Task to carry out
Can the data below be set down again exactly, line for line?

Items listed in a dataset

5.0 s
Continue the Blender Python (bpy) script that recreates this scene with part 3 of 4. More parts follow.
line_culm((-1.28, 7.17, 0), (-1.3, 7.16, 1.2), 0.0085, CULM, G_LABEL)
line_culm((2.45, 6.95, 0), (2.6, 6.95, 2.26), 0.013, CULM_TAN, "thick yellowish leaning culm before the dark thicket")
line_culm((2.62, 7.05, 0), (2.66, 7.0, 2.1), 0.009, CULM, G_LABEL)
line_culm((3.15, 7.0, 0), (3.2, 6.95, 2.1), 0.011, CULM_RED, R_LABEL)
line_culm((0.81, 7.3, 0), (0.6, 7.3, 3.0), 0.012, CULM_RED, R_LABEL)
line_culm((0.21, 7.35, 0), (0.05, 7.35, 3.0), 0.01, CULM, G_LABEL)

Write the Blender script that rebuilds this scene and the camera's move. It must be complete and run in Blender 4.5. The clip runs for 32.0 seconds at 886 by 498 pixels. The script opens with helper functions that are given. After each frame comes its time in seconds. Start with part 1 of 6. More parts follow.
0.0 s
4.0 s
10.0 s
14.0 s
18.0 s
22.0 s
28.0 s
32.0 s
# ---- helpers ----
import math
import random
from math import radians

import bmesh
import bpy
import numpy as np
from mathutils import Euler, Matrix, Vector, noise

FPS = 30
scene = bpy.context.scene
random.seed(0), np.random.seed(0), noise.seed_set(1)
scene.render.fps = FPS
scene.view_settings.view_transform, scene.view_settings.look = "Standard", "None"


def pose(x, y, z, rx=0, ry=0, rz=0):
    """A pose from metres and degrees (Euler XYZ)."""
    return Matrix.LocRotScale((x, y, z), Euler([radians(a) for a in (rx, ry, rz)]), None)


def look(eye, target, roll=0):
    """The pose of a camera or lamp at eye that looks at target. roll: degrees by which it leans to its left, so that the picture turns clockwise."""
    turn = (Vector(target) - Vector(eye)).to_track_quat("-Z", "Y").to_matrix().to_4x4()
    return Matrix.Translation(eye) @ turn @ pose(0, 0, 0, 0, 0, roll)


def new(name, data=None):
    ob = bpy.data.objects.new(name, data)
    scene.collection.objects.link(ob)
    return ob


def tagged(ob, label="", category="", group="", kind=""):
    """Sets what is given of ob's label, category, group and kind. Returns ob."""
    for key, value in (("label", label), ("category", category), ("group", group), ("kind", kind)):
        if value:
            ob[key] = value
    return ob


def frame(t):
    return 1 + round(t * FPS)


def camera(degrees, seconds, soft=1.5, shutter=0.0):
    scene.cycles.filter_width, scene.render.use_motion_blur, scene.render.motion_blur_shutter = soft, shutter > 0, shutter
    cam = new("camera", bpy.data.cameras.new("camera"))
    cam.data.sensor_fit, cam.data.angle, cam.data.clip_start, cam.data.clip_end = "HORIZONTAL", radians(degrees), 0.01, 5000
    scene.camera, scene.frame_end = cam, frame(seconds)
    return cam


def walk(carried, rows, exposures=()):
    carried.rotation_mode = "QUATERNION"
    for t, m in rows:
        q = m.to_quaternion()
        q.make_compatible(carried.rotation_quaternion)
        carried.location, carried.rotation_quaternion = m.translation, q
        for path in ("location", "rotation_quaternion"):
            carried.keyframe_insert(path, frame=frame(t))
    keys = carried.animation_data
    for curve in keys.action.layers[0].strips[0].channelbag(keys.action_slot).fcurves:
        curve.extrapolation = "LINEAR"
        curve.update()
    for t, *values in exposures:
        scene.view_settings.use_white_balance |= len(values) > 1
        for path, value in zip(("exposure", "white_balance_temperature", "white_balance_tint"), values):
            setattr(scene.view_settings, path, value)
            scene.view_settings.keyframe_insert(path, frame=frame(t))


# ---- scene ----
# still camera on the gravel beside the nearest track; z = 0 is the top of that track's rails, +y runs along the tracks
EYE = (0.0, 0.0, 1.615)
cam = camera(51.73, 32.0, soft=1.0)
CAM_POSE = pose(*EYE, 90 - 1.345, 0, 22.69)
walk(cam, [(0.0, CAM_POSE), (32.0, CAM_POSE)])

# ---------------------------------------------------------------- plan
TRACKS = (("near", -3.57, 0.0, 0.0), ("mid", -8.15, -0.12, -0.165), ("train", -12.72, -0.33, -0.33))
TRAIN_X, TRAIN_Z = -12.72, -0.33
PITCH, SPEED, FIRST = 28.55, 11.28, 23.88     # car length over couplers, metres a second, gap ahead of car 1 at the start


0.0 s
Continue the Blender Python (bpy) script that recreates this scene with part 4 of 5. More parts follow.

Result
5.0 s
Continue the Blender Python (bpy) script that recreates this scene with part 3 of 4. More parts follow.
line_culm((-1.28, 7.17, 0), (-1.3, 7.16, 1.2), 0.0085, CULM, G_LABEL)
line_culm((2.45, 6.95, 0), (2.6, 6.95, 2.26), 0.013, CULM_TAN, "thick yellowish leaning culm before the dark thicket")
line_culm((2.62, 7.05, 0), (2.66, 7.0, 2.1), 0.009, CULM, G_LABEL)
line_culm((3.15, 7.0, 0), (3.2, 6.95, 2.1), 0.011, CULM_RED, R_LABEL)
line_culm((0.81, 7.3, 0), (0.6, 7.3, 3.0), 0.012, CULM_RED, R_LABEL)
line_culm((0.21, 7.35, 0), (0.05, 7.35, 3.0), 0.01, CULM, G_LABEL)

Write the Blender script that rebuilds this scene and the camera's move. It must be complete and run in Blender 4.5. The clip runs for 32.0 seconds at 886 by 498 pixels. The script opens with helper functions that are given. After each frame comes its time in seconds. Start with part 1 of 6. More parts follow.
0.0 s
4.0 s
10.0 s
14.0 s
18.0 s
22.0 s
28.0 s
32.0 s
# ---- helpers ----
import math
import random
from math import radians

import bmesh
import bpy
import numpy as np
from mathutils import Euler, Matrix, Vector, noise

FPS = 30
scene = bpy.context.scene
random.seed(0), np.random.seed(0), noise.seed_set(1)
scene.render.fps = FPS
scene.view_settings.view_transform, scene.view_settings.look = "Standard", "None"


def pose(x, y, z, rx=0, ry=0, rz=0):
    """A pose from metres and degrees (Euler XYZ)."""
    return Matrix.LocRotScale((x, y, z), Euler([radians(a) for a in (rx, ry, rz)]), None)


def look(eye, target, roll=0):
    """The pose of a camera or lamp at eye that looks at target. roll: degrees by which it leans to its left, so that the picture turns clockwise."""
    turn = (Vector(target) - Vector(eye)).to_track_quat("-Z", "Y").to_matrix().to_4x4()
    return Matrix.Translation(eye) @ turn @ pose(0, 0, 0, 0, 0, roll)


def new(name, data=None):
    ob = bpy.data.objects.new(name, data)
    scene.collection.objects.link(ob)
    return ob


def tagged(ob, label="", category="", group="", kind=""):
    """Sets what is given of ob's label, category, group and kind. Returns ob."""
    for key, value in (("label", label), ("category", category), ("group", group), ("kind", kind)):
        if value:
            ob[key] = value
    return ob


def frame(t):
    return 1 + round(t * FPS)


def camera(degrees, seconds, soft=1.5, shutter=0.0):
    scene.cycles.filter_width, scene.render.use_motion_blur, scene.render.motion_blur_shutter = soft, shutter > 0, shutter
    cam = new("camera", bpy.data.cameras.new("camera"))
    cam.data.sensor_fit, cam.data.angle, cam.data.clip_start, cam.data.clip_end = "HORIZONTAL", radians(degrees), 0.01, 5000
    scene.camera, scene.frame_end = cam, frame(seconds)
    return cam


def walk(carried, rows, exposures=()):
    carried.rotation_mode = "QUATERNION"
    for t, m in rows:
        q = m.to_quaternion()
        q.make_compatible(carried.rotation_quaternion)
        carried.location, carried.rotation_quaternion = m.translation, q
        for path in ("location", "rotation_quaternion"):
            carried.keyframe_insert(path, frame=frame(t))
    keys = carried.animation_data
    for curve in keys.action.layers[0].strips[0].channelbag(keys.action_slot).fcurves:
        curve.extrapolation = "LINEAR"
        curve.update()
    for t, *values in exposures:
        scene.view_settings.use_white_balance |= len(values) > 1
        for path, value in zip(("exposure", "white_balance_temperature", "white_balance_tint"), values):
            setattr(scene.view_settings, path, value)
            scene.view_settings.keyframe_insert(path, frame=frame(t))


# ---- scene ----
# still camera on the gravel beside the nearest track; z = 0 is the top of that track's rails, +y runs along the tracks
EYE = (0.0, 0.0, 1.615)
cam = camera(51.73, 32.0, soft=1.0)
CAM_POSE = pose(*EYE, 90 - 1.345, 0, 22.69)
walk(cam, [(0.0, CAM_POSE), (32.0, CAM_POSE)])

# ---------------------------------------------------------------- plan
TRACKS = (("near", -3.57, 0.0, 0.0), ("mid", -8.15, -0.12, -0.165), ("train", -12.72, -0.33, -0.33))
TRAIN_X, TRAIN_Z = -12.72, -0.33
PITCH, SPEED, FIRST = 28.55, 11.28, 23.88     # car length over couplers, metres a second, gap ahead of car 1 at the start


0.0 s
Continue the Blender Python (bpy) script that recreates this scene with part 4 of 5. More parts follow.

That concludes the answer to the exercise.